Leesa Mattress Co-Founder is First Guest Speaker For New Strome Series
Wolfe talks to students about the power of social entrepreneurship at ODU's Strome Entrepreneurial Center.
By Noell Saunders
When David Wolfe and his partner, Jamie Diamonstein, collaborated on the idea of creating one of the most successful "bed-in-a-box" retailers in 2015, they had one mission on their minds: How can we help communities?
Wolfe, co-founder and CEO of the Virginia Beach-based mattress company Leesa, recently spoke to a group of students at Old Dominion University's Strome Entrepreneurial Center about the journey of social entrepreneurship and becoming a B corporation as part of a new speaker series.
"People don't care how much you know until they know how much you care," Wolfe told the crowd.
During its first year, Leesa experienced rapid growth with sales just shy of $30 million. The company has held its own competing with rivals like Casper, Tempur Sealy International and Serta Simmons Bedding.
Max Hall, student entrepreneur and co-founder of the companies CampusWise and Gymmie, said he was impressed with Wolfe's business model.

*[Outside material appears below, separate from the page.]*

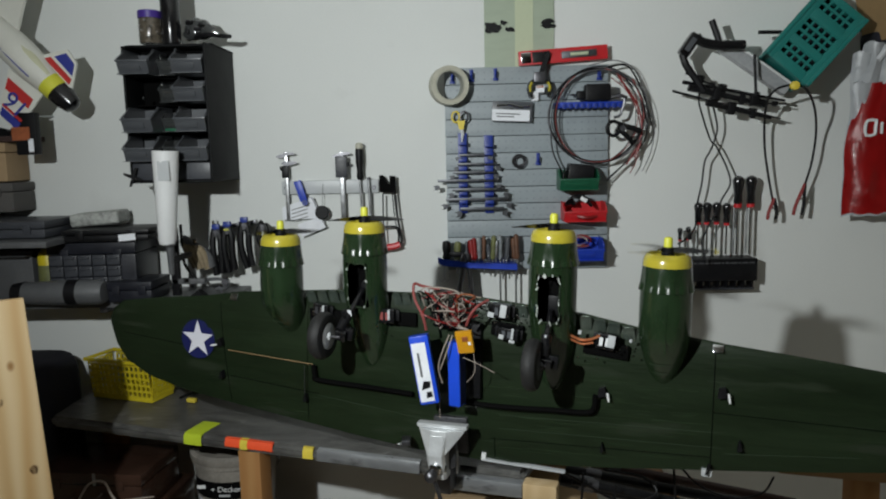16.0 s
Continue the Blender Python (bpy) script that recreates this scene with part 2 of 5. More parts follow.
M_GLOVE = material("tan_glove", (0.24, 0.19, 0.12), 0.85, vary=0.2, scale=30)
M_GREYB = material("grey_cardboard", (0.085, 0.08, 0.075), 0.8, vary=0.1)
M_GREYC = material("grey_case", (0.085, 0.088, 0.092), 0.5, vary=0.15, scale=15)
M_FOILG = material("patterned_packet", (0.32, 0.33, 0.31), 0.5, vary=0.5, scale=45, fine=90)


# ---- shape helpers ----
def thing(name, m, label, category, group="", kind=""):
    ob = new(name)
    ob.empty_display_size = 0.05
    ob.matrix_world = m if isinstance(m, Matrix) else Matrix.Translation(m)
    return tagged(ob, label, category, group, kind)


def mesh_of(bm, mat, name="mesh", smooth=True):
    me = bpy.data.meshes.new(name)
    bm.normal_update()
    bm.to_mesh(me)
    bm.free()
    me.materials.append(mat)
    if smooth:
        me.polygons.foreach_set("use_smooth", [True] * len(me.polygons))
        me.set_sharp_from_angle(angle=radians(35))
    return me


def part(name, bm, mat, parent=None, label="", m=None, smooth=True):
    ob = new(name, bm if isinstance(bm, bpy.types.Mesh) else mesh_of(bm, mat, name, smooth))
    if parent:
        ob.parent = parent
    if m is not None:
        ob.matrix_basis = m
    return tagged(ob, label)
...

"I think it's great what David and his partner have built," Hall said. "It's amazing and inspiring to see how you can start a business and change the world while doing it."
Wolfe and Diamonstein have built their philosophy around the idea of "If you get it right, you won't need to tell your story; others will." For the past three years since Leesa's launch, that statement has been put into action with the company's promise of giving back.

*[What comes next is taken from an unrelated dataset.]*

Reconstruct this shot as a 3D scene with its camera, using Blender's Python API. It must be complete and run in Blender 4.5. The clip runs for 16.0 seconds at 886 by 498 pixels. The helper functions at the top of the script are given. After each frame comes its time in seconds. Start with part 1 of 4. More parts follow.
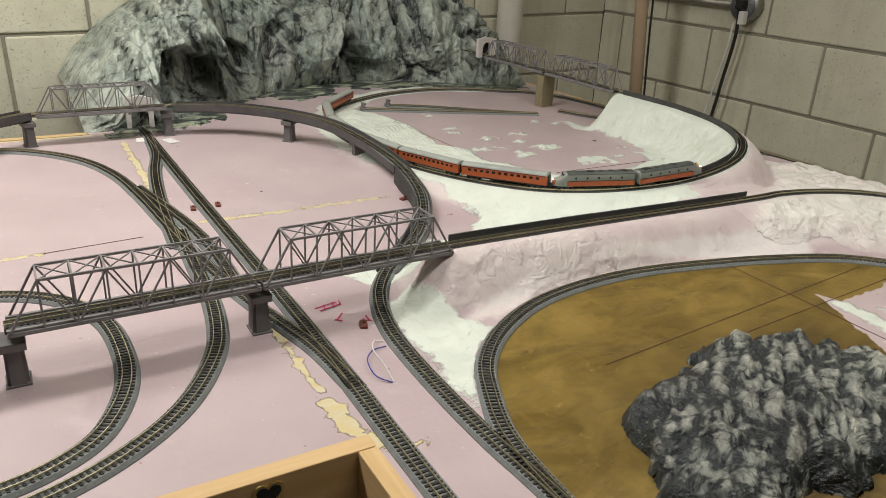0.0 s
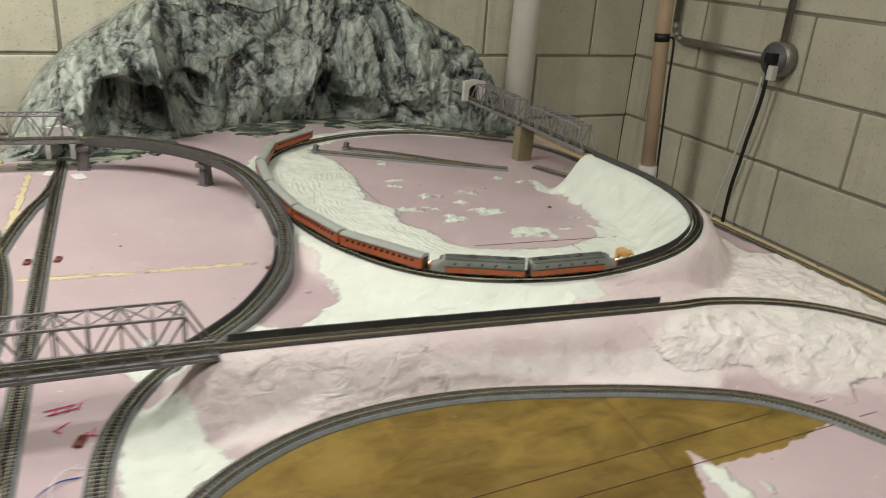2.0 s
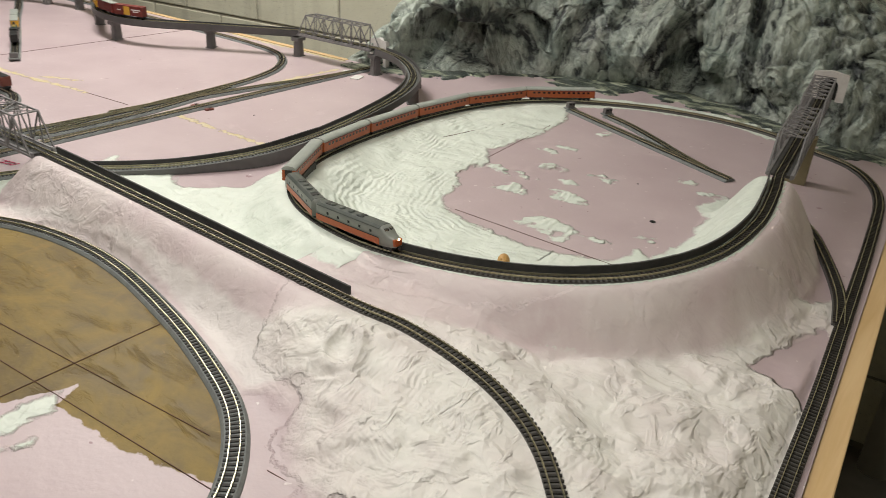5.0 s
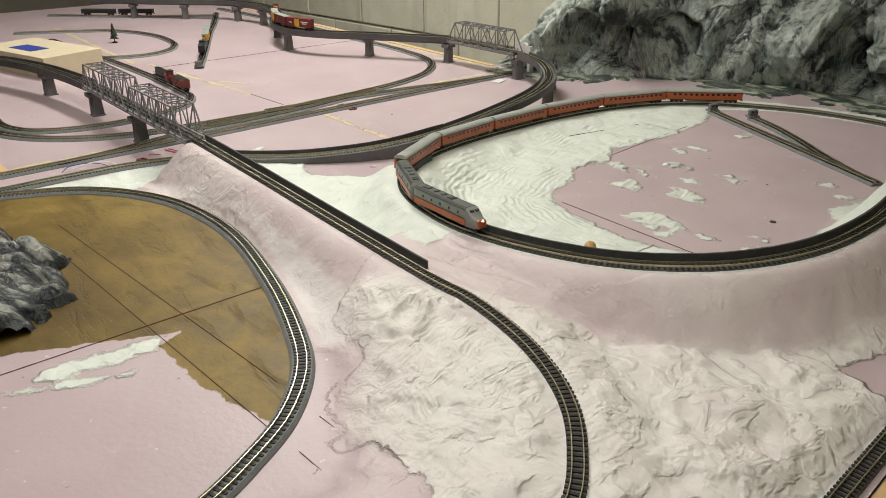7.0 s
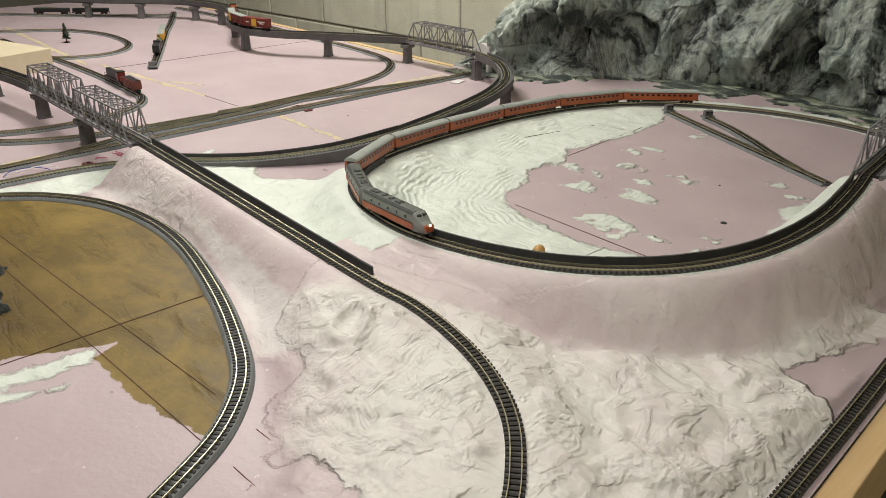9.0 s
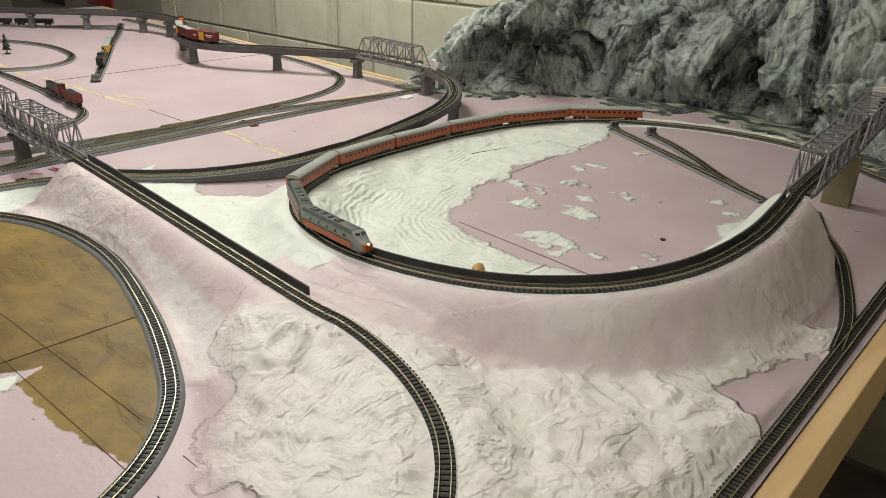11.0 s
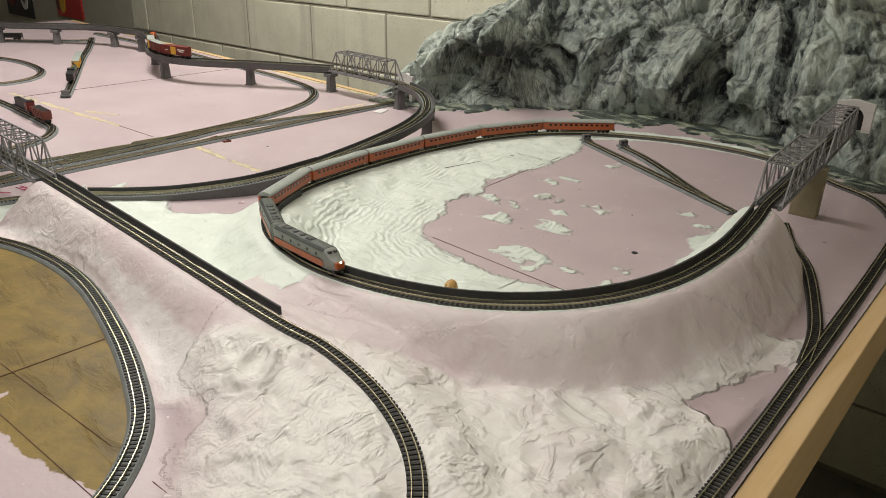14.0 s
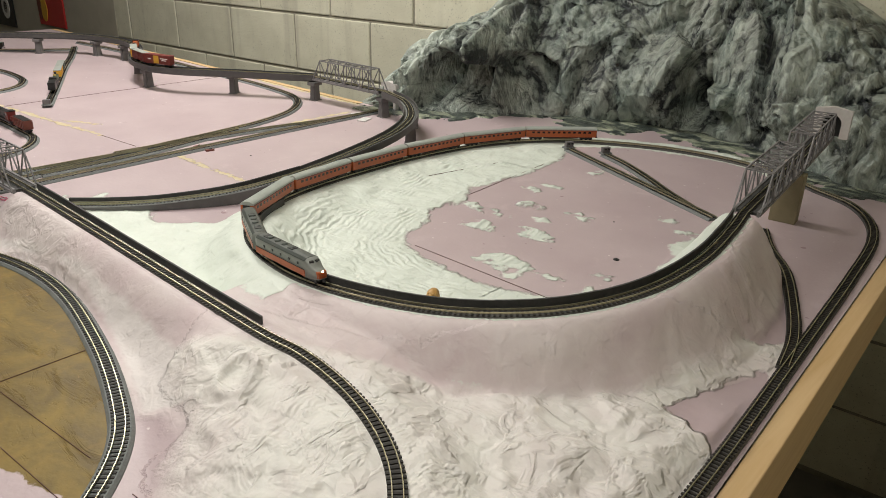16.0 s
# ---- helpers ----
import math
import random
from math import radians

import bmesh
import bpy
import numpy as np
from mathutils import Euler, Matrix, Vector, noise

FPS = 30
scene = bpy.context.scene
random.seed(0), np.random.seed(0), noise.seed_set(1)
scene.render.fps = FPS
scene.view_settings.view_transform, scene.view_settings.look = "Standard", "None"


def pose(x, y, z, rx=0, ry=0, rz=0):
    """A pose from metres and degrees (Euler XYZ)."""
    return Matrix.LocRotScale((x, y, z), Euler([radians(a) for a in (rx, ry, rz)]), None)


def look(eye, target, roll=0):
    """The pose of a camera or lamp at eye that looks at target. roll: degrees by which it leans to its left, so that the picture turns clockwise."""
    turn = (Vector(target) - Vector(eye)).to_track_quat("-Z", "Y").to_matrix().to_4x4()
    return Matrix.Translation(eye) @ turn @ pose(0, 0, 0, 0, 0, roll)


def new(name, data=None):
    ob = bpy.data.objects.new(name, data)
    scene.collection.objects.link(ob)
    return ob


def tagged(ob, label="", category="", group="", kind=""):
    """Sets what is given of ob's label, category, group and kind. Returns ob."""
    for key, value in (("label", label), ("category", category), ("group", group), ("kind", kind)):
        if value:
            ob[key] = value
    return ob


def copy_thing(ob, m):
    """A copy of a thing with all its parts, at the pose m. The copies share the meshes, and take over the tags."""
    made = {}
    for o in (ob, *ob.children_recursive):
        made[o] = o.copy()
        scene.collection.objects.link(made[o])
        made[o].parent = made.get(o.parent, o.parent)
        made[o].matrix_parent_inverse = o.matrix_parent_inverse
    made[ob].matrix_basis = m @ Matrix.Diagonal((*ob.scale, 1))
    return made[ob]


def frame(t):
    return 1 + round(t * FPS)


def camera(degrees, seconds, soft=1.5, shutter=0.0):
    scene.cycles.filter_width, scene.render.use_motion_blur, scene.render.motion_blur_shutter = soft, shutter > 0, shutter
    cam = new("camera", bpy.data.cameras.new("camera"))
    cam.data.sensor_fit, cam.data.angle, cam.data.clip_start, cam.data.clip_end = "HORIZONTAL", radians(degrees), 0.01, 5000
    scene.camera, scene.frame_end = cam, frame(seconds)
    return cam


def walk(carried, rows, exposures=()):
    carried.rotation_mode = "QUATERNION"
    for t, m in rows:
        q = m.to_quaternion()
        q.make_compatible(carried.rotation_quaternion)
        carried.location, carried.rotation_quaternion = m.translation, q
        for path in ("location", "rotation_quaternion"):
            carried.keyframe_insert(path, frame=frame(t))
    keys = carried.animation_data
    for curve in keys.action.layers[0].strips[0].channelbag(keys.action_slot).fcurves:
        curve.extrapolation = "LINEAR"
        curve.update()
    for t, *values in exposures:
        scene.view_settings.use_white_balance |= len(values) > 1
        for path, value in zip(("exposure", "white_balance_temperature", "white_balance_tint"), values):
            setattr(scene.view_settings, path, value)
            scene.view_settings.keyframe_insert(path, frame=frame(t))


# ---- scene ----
cam = camera(60.5, 16.0, soft=0.8, shutter=0.3)
PATH = [
    (0, (2.51, 1.629, 0.43), (3.461, 3.21, -0.343), 2.9),
    (0.5, (2.538, 1.622, 0.443), (3.469, 3.219, -0.32), 3.7),
    (1, (2.58, 1.594, 0.452), (3.455, 3.228, -0.301), 3.5),
    (1.5, (2.684, 1.588, 0.456), (3.472, 3.265, -0.297), 3.9),
    (2, (2.903, 1.658, 0.473), (3.645, 3.363, -0.264), 4.9),
    (2.5, (3.189, 1.613, 0.491), (3.723, 3.397, -0.238), 4.5),
    (3, (3.451, 1.596, 0.452), (3.657, 3.434, -0.309), 3.9),
    (3.5, (3.688, 1.73, 0.44), (3.596, 3.56, -0.36), 5.6),
    (4, (3.89, 1.724, 0.445), (3.262, 3.431, -0.386), 4.5),
    (4.5, (3.986, 1.778, 0.442), (3.091, 3.346, -0.419), 4.2),
    (5, (4.027, 1.889, 0.449), (3.0, 3.36, -0.436), 3.7),
    (5.2, (4.064, 1.897, 0.454), (2.945, 3.302, -0.426), 3.1),
    (7.3, (4.136, 1.943, 0.423), (2.752, 3.106, -0.434), -0.1),
    (7.5, (4.134, 1.948, 0.423), (2.754, 3.114, -0.435), -0.2),
    (8, (4.133, 1.955, 0.423), (2.768, 3.137, -0.437), 0.0),
    (8.5, (4.141, 1.961, 0.423), (2.793, 3.161, -0.439), 0.2),
    (9, (4.143, 1.966, 0.425), (2.81, 3.186, -0.432), 0.4),
    (9.5, (4.146, 1.976, 0.426), (2.831, 3.219, -0.426), 0.7),
    (10, (4.151, 1.986, 0.429), (2.858, 3.256, -0.416), 0.9),
    (10.2, (4.155, 1.988, 0.427), (2.87, 3.27, -0.412), 0.9),
    (12.5, (4.154, 1.987, 0.439), (2.903, 3.319, -0.372), 2.4),
    (13, (4.157, 1.989, 0.437), (2.913, 3.333, -0.367), 2.2),
    (13.5, (4.158, 1.991, 0.44), (2.919, 3.339, -0.364), 1.8),
    (14, (4.158, 1.994, 0.439), (2.922, 3.346, -0.362), 1.6),
    (14.5, (4.159, 1.996, 0.437), (2.928, 3.352, -0.366), 1.6),
    (15, (4.162, 1.996, 0.438), (2.936, 3.358, -0.361), 1.5),
    (15.5, (4.164, 1.997, 0.44), (2.944, 3.37, -0.353), 1.4),
    (16, (4.164, 1.997, 0.442), (2.947, 3.377, -0.342), 1.6),
]
walk(cam, [(t, look(eye, target, roll)) for t, eye, target, roll in PATH])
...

"Our social impact programs are not a marketing tactic; they are part of why we work," Wolfe said.
Leesa has donated more than 24,000 mattresses to shelters nationwide and planted 135,000 trees. Volunteers have put in 2,000 work hours to help communities.
"David Wolfe and his enterprise, Leesa, are inspirational for all entrepreneurs since he demonstrates how a company can combine direct social impact with a viable business model," said Nancy Grden, executive director of the Strome Entrepreneurial Center. "His advice was also invaluable for all, such as the changing marketing model for attracting customers from 'mousetrap' to 'megaphone' using advocacy and social media."
During the event, Wolfe discussed some of the highs and the lows of owning a business, branding, direct consumer marketing and ultimately how social entrepreneurship created a successful business. He said one particular personal goal changed his life. Wolfe encouraged students and aspiring entrepreneurs to find a purpose while building their brands and to take time to get to know the communities that their businesses will serve.
"Everyone has a story," he said. "If I'm in an area where there is a lot of homeless people, I talk to two or three people and remember their names. Hopefully, when I come back to the same spot, I can talk to them and remember their story."